* Instruction:
Leave out the pictures and reproduce all of the data exactly.

**** Supplied material

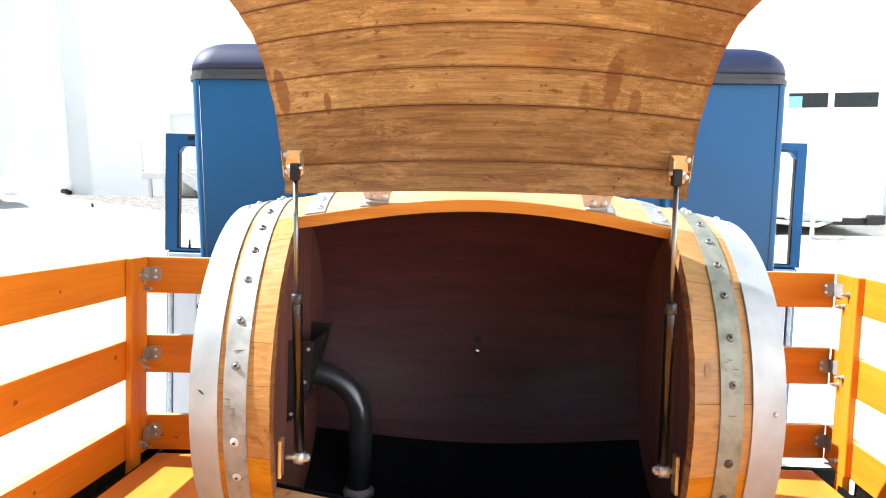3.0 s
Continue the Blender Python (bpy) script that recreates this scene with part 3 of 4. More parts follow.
part("body", car_body(), M["carblack"], car)
part("rear_window", moved(box(-0.76, 0.76, -0.02, 0.02, -0.27, 0.27, 0.02), pose(0, -2.51, 1.52, -14, 0, 0)), M["pane_dark"], car)
part("side_window", box(-0.86, -0.80, -2.0, 0.6, 1.3, 1.75, 0.01), M["glass"], car)
part("side_window", box(0.80, 0.86, -2.0, 0.6, 1.3, 1.75, 0.01), M["glass"], car)
part("chrome_bar", box(-0.8, 0.8, -2.63, -2.55, 1.17, 1.22, 0.01), M["bolt"], car)
part("number_plate", box(-0.16, 0.16, -2.63, -2.58, 0.94, 1.09, 0.005), M["label"], car)
part("bumper", box(-1.0, 1.0, -2.72, -2.4, 0.5, 0.78, 0.05), M["carblack"], car)
for s in (-1, 1):
    part("tail_lamp", box(s * 0.95 - 0.03, s * 0.95 + 0.03, -2.62, -2.5, 0.85, 1.3, 0.02), M["label"], car, "tall clear tail lamp")
    part("reflector", box(s * 0.7 - 0.12, s * 0.7 + 0.12, -2.735, -2.7, 0.6, 0.66), M["tail"], car)
    part("door_mirror", box(s * 1.12 - 0.12, s * 1.12 + 0.12, 0.75, 0.95, 1.22, 1.42, 0.04), M["carblack"], car)
    part("roof_rail", box(s * 0.72 - 0.03, s * 0.72 + 0.03, -2.1, 0.1, 1.92, 1.98, 0.01), M["carblack"], car)
    for y in (-1.6, 1.55):
        wh = part("wheel", tube([(s * 0.74, y, 0.4), (s * 0.78, y, 0.4), (s * 0.98, y, 0.4), (s * 1.02, y, 0.4)], [0.36, 0.4, 0.4, 0.36], 28), M["tyre"], car)
        part("rim", rod((s * 0.96, y, 0.4), (s * 1.025, y, 0.4), 0.26, 24), M["bolt"], wh)

# ---- box trailer ----
trailer = thing("box_trailer", LOT @ pose(5.95, 14.5, 0, 0, 0, -3), "white enclosed box trailer with tongue and jack", "trailer")
part("body", box(-1.35, 1.48, 0, 5.0, 0.34, 3.2, 0.05, 2), M["rail_white"], trailer)
part("frame_rail", box(-1.3, 1.43, -0.02, 4.9, 0.22, 0.34), M["plastic"], trailer)
for x0, x1 in ((-0.43, 0.33), (0.40, 1.23)):
    w = part("window", ring_plate([(x0, 2.48), (x1, 2.48), (x1, 2.80), (x0, 2.80)], [(x0 + 0.02, 2.50), (x1 - 0.02, 2.50), (x1 - 0.02, 2.78), (x0 + 0.02, 2.78)], 1, -0.02, 0.0), M["trimwhite"], trailer, "narrow window band high on the trailer")
    part("pane", box(x0 + 0.02, x1 - 0.02, -0.008, -0.002, 2.50, 2.78), M["pane_dark"], w)
    if x0 < 0:
        # Sky's reflection painted as a light blue corner of the pane.
        part("blind", box(x0 + 0.02, x0 + 0.27, -0.014, -0.009, 2.50, 2.72), M["sky_patch"], w, "light blue sky reflection across a corner")
part("corner_block", box(1.18, 1.49, -0.12, 0.1, 0.24, 0.42, 0.02), M["plastic"], trailer, "black rubber corner block")
part("tongue", tube([(-0.9, 0.1, 0.30), (-0.15, -1.2, 0.34), (0.6, 0.1, 0.30)], 0.045, 8), M["bolt"], trailer)
jack = part("jack", rod((-0.15, -0.95, 0.05), (-0.15, -0.95, 0.75), 0.04, 10), M["bolt"], trailer, "upright tongue jack")
part("foot", rod((-0.15, -0.95, 0.0), (-0.15, -0.95, 0.05), 0.12, 14), M["bolt"], jack)
part("crank", tube([(-0.15, -0.95, 0.72), (-0.15, -0.95, 1.05)], 0.018, 8), M["bolt"], jack)
part("hitch_box", box(-0.45, 0.45, -0.75, -0.35, 0.36, 0.56, 0.02), M["galv"], trailer)
for s in (-1.15, 1.25):
    wh = part("wheel", rod((s - 0.12, 2.6, 0.33), (s + 0.12, 2.6, 0.33), 0.33, 24), M["tyre"], trailer)
    part("rim", rod((s - 0.13, 2.6, 0.33), (s + 0.13, 2.6, 0.33), 0.18, 20), M["bolt"], wh)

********

* Problem solution:
3.0 s
Continue the Blender Python (bpy) script that recreates this scene with part 3 of 4. More parts follow.
part("body", car_body(), M["carblack"], car)
part("rear_window", moved(box(-0.76, 0.76, -0.02, 0.02, -0.27, 0.27, 0.02), pose(0, -2.51, 1.52, -14, 0, 0)), M["pane_dark"], car)
part("side_window", box(-0.86, -0.80, -2.0, 0.6, 1.3, 1.75, 0.01), M["glass"], car)
part("side_window", box(0.80, 0.86, -2.0, 0.6, 1.3, 1.75, 0.01), M["glass"], car)
part("chrome_bar", box(-0.8, 0.8, -2.63, -2.55, 1.17, 1.22, 0.01), M["bolt"], car)
part("number_plate", box(-0.16, 0.16, -2.63, -2.58, 0.94, 1.09, 0.005), M["label"], car)
part("bumper", box(-1.0, 1.0, -2.72, -2.4, 0.5, 0.78, 0.05), M["carblack"], car)
for s in (-1, 1):
    part("tail_lamp", box(s * 0.95 - 0.03, s * 0.95 + 0.03, -2.62, -2.5, 0.85, 1.3, 0.02), M["label"], car, "tall clear tail lamp")
    part("reflector", box(s * 0.7 - 0.12, s * 0.7 + 0.12, -2.735, -2.7, 0.6, 0.66), M["tail"], car)
    part("door_mirror", box(s * 1.12 - 0.12, s * 1.12 + 0.12, 0.75, 0.95, 1.22, 1.42, 0.04), M["carblack"], car)
    part("roof_rail", box(s * 0.72 - 0.03, s * 0.72 + 0.03, -2.1, 0.1, 1.92, 1.98, 0.01), M["carblack"], car)
    for y in (-1.6, 1.55):
        wh = part("wheel", tube([(s * 0.74, y, 0.4), (s * 0.78, y, 0.4), (s * 0.98, y, 0.4), (s * 1.02, y, 0.4)], [0.36, 0.4, 0.4, 0.36], 28), M["tyre"], car)
        part("rim", rod((s * 0.96, y, 0.4), (s * 1.025, y, 0.4), 0.26, 24), M["bolt"], wh)

# ---- box trailer ----
trailer = thing("box_trailer", LOT @ pose(5.95, 14.5, 0, 0, 0, -3), "white enclosed box trailer with tongue and jack", "trailer")
part("body", box(-1.35, 1.48, 0, 5.0, 0.34, 3.2, 0.05, 2), M["rail_white"], trailer)
part("frame_rail", box(-1.3, 1.43, -0.02, 4.9, 0.22, 0.34), M["plastic"], trailer)
for x0, x1 in ((-0.43, 0.33), (0.40, 1.23)):
    w = part("window", ring_plate([(x0, 2.48), (x1, 2.48), (x1, 2.80), (x0, 2.80)], [(x0 + 0.02, 2.50), (x1 - 0.02, 2.50), (x1 - 0.02, 2.78), (x0 + 0.02, 2.78)], 1, -0.02, 0.0), M["trimwhite"], trailer, "narrow window band high on the trailer")
    part("pane", box(x0 + 0.02, x1 - 0.02, -0.008, -0.002, 2.50, 2.78), M["pane_dark"], w)
    if x0 < 0:
        # Sky's reflection painted as a light blue corner of the pane.
        part("blind", box(x0 + 0.02, x0 + 0.27, -0.014, -0.009, 2.50, 2.72), M["sky_patch"], w, "light blue sky reflection across a corner")
part("corner_block", box(1.18, 1.49, -0.12, 0.1, 0.24, 0.42, 0.02), M["plastic"], trailer, "black rubber corner block")
part("tongue", tube([(-0.9, 0.1, 0.30), (-0.15, -1.2, 0.34), (0.6, 0.1, 0.30)], 0.045, 8), M["bolt"], trailer)
jack = part("jack", rod((-0.15, -0.95, 0.05), (-0.15, -0.95, 0.75), 0.04, 10), M["bolt"], trailer, "upright tongue jack")
part("foot", rod((-0.15, -0.95, 0.0), (-0.15, -0.95, 0.05), 0.12, 14), M["bolt"], jack)
part("crank", tube([(-0.15, -0.95, 0.72), (-0.15, -0.95, 1.05)], 0.018, 8), M["bolt"], jack)
part("hitch_box", box(-0.45, 0.45, -0.75, -0.35, 0.36, 0.56, 0.02), M["galv"], trailer)
for s in (-1.15, 1.25):
    wh = part("wheel", rod((s - 0.12, 2.6, 0.33), (s + 0.12, 2.6, 0.33), 0.33, 24), M["tyre"], trailer)
    part("rim", rod((s - 0.13, 2.6, 0.33), (s + 0.13, 2.6, 0.33), 0.18, 20), M["bolt"], wh)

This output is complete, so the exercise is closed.